Supplied data:
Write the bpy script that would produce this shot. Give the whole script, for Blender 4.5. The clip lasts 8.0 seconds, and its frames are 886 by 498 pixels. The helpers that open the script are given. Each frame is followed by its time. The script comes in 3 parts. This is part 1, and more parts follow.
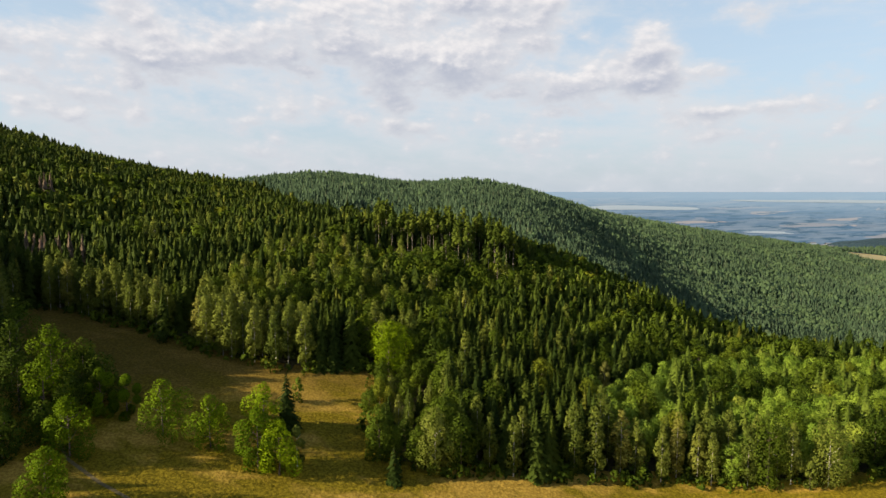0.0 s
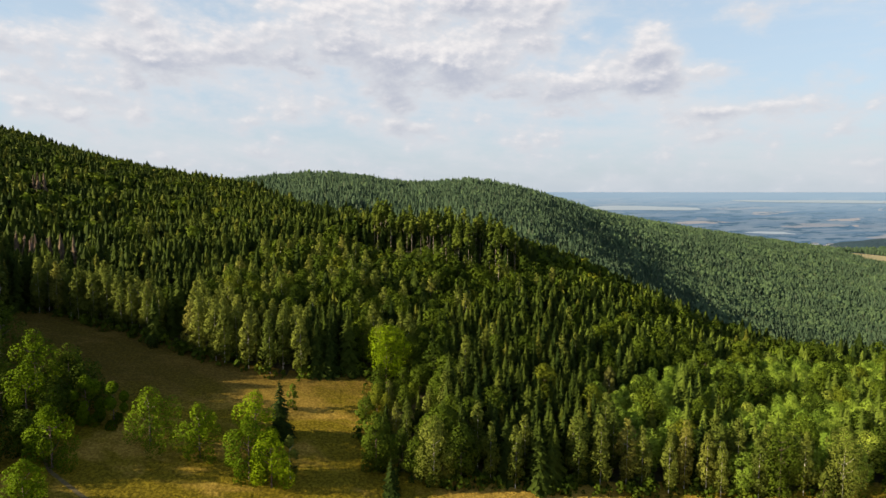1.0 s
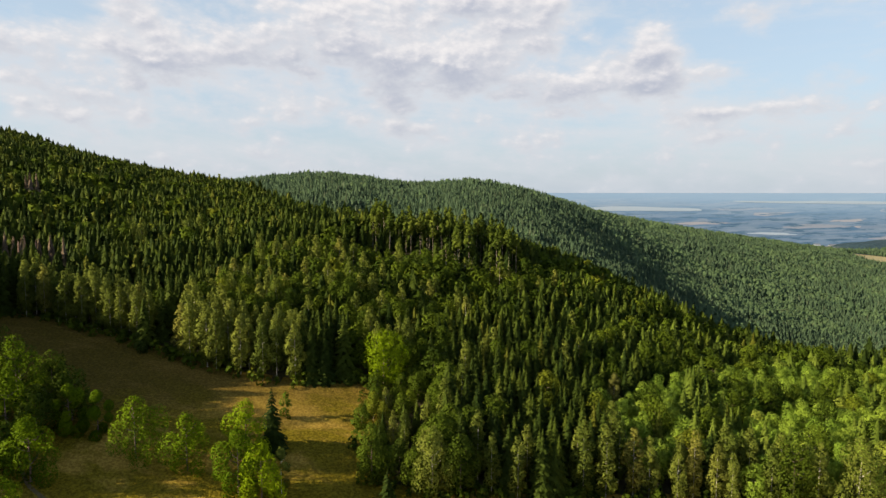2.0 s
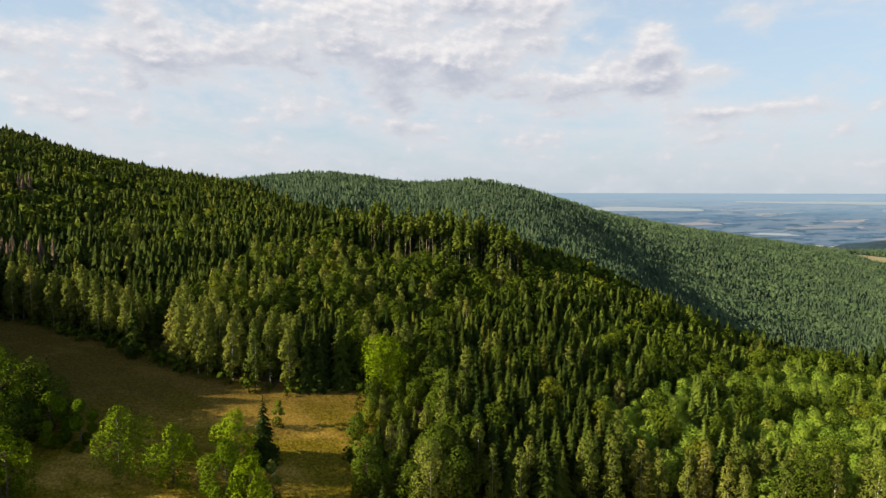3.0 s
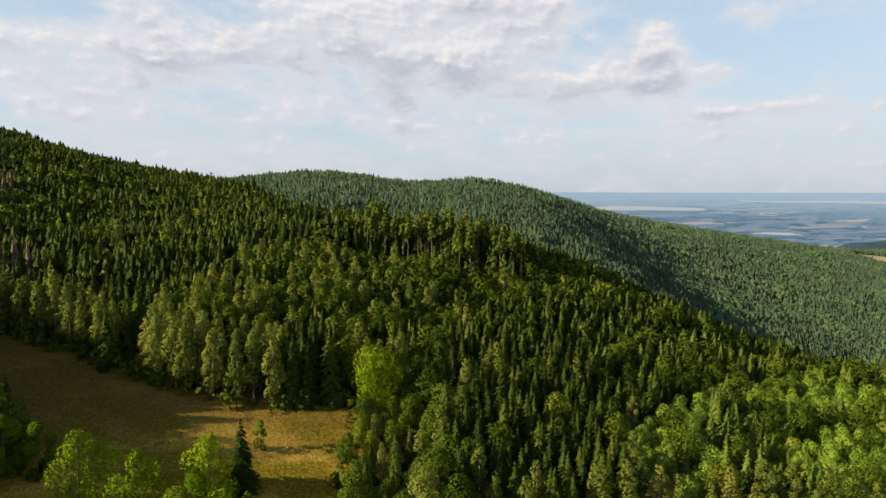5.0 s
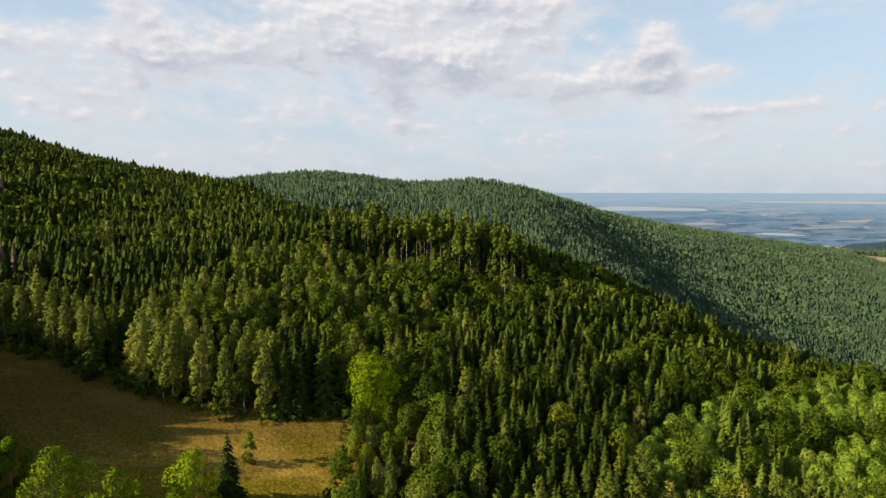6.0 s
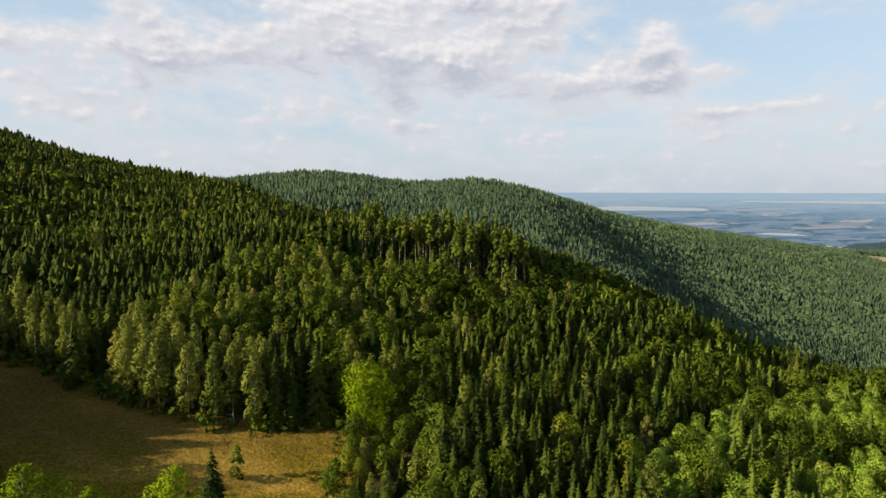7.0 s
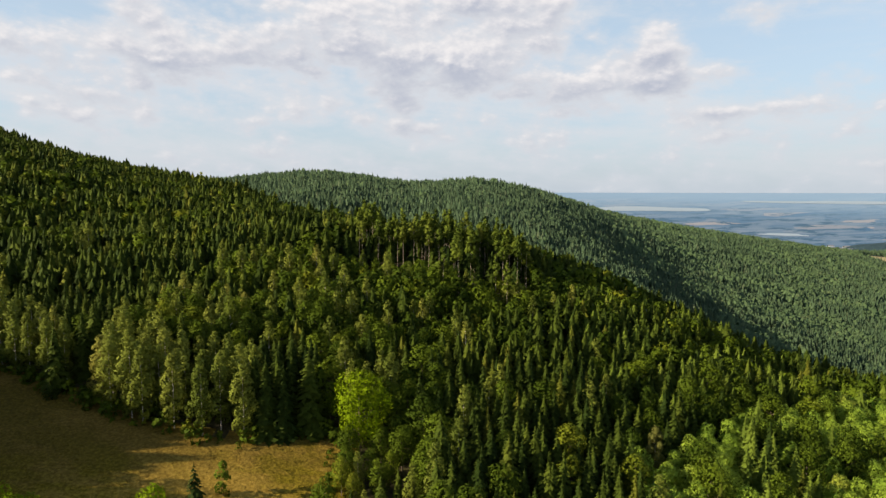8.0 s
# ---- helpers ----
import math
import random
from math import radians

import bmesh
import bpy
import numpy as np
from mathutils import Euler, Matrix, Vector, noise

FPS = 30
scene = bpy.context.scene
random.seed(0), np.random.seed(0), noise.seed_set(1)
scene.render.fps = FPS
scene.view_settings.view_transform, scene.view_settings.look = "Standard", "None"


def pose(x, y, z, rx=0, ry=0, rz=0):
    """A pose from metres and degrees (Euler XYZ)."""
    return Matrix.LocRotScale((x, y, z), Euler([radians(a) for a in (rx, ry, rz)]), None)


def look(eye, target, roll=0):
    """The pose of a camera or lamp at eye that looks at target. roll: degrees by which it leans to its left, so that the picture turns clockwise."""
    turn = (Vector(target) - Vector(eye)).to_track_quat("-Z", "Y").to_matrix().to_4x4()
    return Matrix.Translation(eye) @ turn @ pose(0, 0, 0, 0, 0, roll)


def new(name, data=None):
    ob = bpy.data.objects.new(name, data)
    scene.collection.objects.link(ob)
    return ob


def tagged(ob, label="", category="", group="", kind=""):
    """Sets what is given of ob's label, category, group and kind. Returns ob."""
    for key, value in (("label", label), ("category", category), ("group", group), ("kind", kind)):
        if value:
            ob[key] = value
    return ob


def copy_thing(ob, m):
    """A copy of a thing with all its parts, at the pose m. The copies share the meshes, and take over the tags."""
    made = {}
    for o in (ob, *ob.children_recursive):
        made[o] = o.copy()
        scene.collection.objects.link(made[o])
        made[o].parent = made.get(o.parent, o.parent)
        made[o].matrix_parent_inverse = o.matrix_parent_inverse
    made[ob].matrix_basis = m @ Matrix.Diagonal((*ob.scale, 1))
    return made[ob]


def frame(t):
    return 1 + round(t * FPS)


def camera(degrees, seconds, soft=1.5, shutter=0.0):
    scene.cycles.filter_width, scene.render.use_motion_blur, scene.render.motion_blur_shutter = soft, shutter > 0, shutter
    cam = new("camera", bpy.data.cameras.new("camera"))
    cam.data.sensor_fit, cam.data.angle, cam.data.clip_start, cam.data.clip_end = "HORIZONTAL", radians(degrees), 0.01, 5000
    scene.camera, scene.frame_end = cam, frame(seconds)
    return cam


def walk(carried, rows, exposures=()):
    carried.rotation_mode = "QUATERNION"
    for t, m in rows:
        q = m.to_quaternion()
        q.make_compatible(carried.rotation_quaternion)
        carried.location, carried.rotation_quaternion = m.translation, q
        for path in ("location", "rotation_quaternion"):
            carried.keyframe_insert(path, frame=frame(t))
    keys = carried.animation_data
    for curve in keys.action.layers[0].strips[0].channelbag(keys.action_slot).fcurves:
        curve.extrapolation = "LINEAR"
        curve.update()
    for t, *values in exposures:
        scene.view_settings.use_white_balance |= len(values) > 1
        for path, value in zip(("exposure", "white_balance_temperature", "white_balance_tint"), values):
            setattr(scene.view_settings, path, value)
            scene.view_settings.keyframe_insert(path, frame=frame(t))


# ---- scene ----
cam = camera(73.8, 8.0, 1.5)
PATH = [
    (0, (0.027, -0.059, 79.956), (0.047, 1.932, 79.769), 0.1),
    (0.5, (0.305, 3.327, 79.921), (0.324, 5.319, 79.735), 0.1),
    (1, (0.574, 6.58, 79.947), (0.591, 8.571, 79.761), 0.1),
    (1.5, (0.86, 10.182, 79.909), (0.876, 12.174, 79.725), 0.1),
    (3, (1.704, 20.937, 80.021), (1.715, 22.929, 79.837), 0.2),
    (3.5, (1.992, 24.8, 80.035), (2.002, 26.792, 79.85), 0.2),
    (4, (2.201, 28.477, 80.035), (2.21, 30.468, 79.849), 0.2),
    (4.5, (2.457, 32.486, 80.115), (2.465, 34.477, 79.928), 0.2),
    (6, (3.407, 44.363, 80.363), (3.411, 46.354, 80.178), 0.2),
    (6.5, (3.679, 48.144, 80.476), (3.682, 50.135, 80.29), 0.2),
    (7, (4.053, 52.289, 80.546), (4.055, 54.281, 80.36), 0.2),
    (7.5, (4.373, 56.179, 80.574), (4.374, 58.17, 80.388), 0.2),
    (8, (4.766, 60.29, 80.613), (4.765, 62.282, 80.427), 0.2),
]
walk(cam, [(t, look(eye, target, roll)) for t, eye, target, roll in PATH])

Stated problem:
All of the data needs repeating exactly, but the pictures do not.

Reply:
Write the bpy script that would produce this shot. Give the whole script, for Blender 4.5. The clip lasts 8.0 seconds, and its frames are 886 by 498 pixels. The helpers that open the script are given. Each frame is followed by its time. The script comes in 3 parts. This is part 1, and more parts follow.
0.0 s
1.0 s
2.0 s
3.0 s
5.0 s
6.0 s
7.0 s
8.0 s
# ---- helpers ----
import math
import random
from math import radians

import bmesh
import bpy
import numpy as np
from mathutils import Euler, Matrix, Vector, noise

FPS = 30
scene = bpy.context.scene
random.seed(0), np.random.seed(0), noise.seed_set(1)
scene.render.fps = FPS
scene.view_settings.view_transform, scene.view_settings.look = "Standard", "None"


def pose(x, y, z, rx=0, ry=0, rz=0):
    """A pose from metres and degrees (Euler XYZ)."""
    return Matrix.LocRotScale((x, y, z), Euler([radians(a) for a in (rx, ry, rz)]), None)


def look(eye, target, roll=0):
    """The pose of a camera or lamp at eye that looks at target. roll: degrees by which it leans to its left, so that the picture turns clockwise."""
    turn = (Vector(target) - Vector(eye)).to_track_quat("-Z", "Y").to_matrix().to_4x4()
    return Matrix.Translation(eye) @ turn @ pose(0, 0, 0, 0, 0, roll)


def new(name, data=None):
    ob = bpy.data.objects.new(name, data)
    scene.collection.objects.link(ob)
    return ob


def tagged(ob, label="", category="", group="", kind=""):
    """Sets what is given of ob's label, category, group and kind. Returns ob."""
    for key, value in (("label", label), ("category", category), ("group", group), ("kind", kind)):
        if value:
            ob[key] = value
    return ob


def copy_thing(ob, m):
    """A copy of a thing with all its parts, at the pose m. The copies share the meshes, and take over the tags."""
    made = {}
    for o in (ob, *ob.children_recursive):
        made[o] = o.copy()
        scene.collection.objects.link(made[o])
        made[o].parent = made.get(o.parent, o.parent)
        made[o].matrix_parent_inverse = o.matrix_parent_inverse
    made[ob].matrix_basis = m @ Matrix.Diagonal((*ob.scale, 1))
    return made[ob]


def frame(t):
    return 1 + round(t * FPS)


def camera(degrees, seconds, soft=1.5, shutter=0.0):
    scene.cycles.filter_width, scene.render.use_motion_blur, scene.render.motion_blur_shutter = soft, shutter > 0, shutter
    cam = new("camera", bpy.data.cameras.new("camera"))
    cam.data.sensor_fit, cam.data.angle, cam.data.clip_start, cam.data.clip_end = "HORIZONTAL", radians(degrees), 0.01, 5000
    scene.camera, scene.frame_end = cam, frame(seconds)
    return cam


def walk(carried, rows, exposures=()):
    carried.rotation_mode = "QUATERNION"
    for t, m in rows:
        q = m.to_quaternion()
        q.make_compatible(carried.rotation_quaternion)
        carried.location, carried.rotation_quaternion = m.translation, q
        for path in ("location", "rotation_quaternion"):
            carried.keyframe_insert(path, frame=frame(t))
    keys = carried.animation_data
    for curve in keys.action.layers[0].strips[0].channelbag(keys.action_slot).fcurves:
        curve.extrapolation = "LINEAR"
        curve.update()
    for t, *values in exposures:
        scene.view_settings.use_white_balance |= len(values) > 1
        for path, value in zip(("exposure", "white_balance_temperature", "white_balance_tint"), values):
            setattr(scene.view_settings, path, value)
            scene.view_settings.keyframe_insert(path, frame=frame(t))


# ---- scene ----
cam = camera(73.8, 8.0, 1.5)
PATH = [
    (0, (0.027, -0.059, 79.956), (0.047, 1.932, 79.769), 0.1),
    (0.5, (0.305, 3.327, 79.921), (0.324, 5.319, 79.735), 0.1),
    (1, (0.574, 6.58, 79.947), (0.591, 8.571, 79.761), 0.1),
    (1.5, (0.86, 10.182, 79.909), (0.876, 12.174, 79.725), 0.1),
    (3, (1.704, 20.937, 80.021), (1.715, 22.929, 79.837), 0.2),
    (3.5, (1.992, 24.8, 80.035), (2.002, 26.792, 79.85), 0.2),
    (4, (2.201, 28.477, 80.035), (2.21, 30.468, 79.849), 0.2),
    (4.5, (2.457, 32.486, 80.115), (2.465, 34.477, 79.928), 0.2),
    (6, (3.407, 44.363, 80.363), (3.411, 46.354, 80.178), 0.2),
    (6.5, (3.679, 48.144, 80.476), (3.682, 50.135, 80.29), 0.2),
    (7, (4.053, 52.289, 80.546), (4.055, 54.281, 80.36), 0.2),
    (7.5, (4.373, 56.179, 80.574), (4.374, 58.17, 80.388), 0.2),
    (8, (4.766, 60.29, 80.613), (4.765, 62.282, 80.427), 0.2),
]
walk(cam, [(t, look(eye, target, roll)) for t, eye, target, roll in PATH])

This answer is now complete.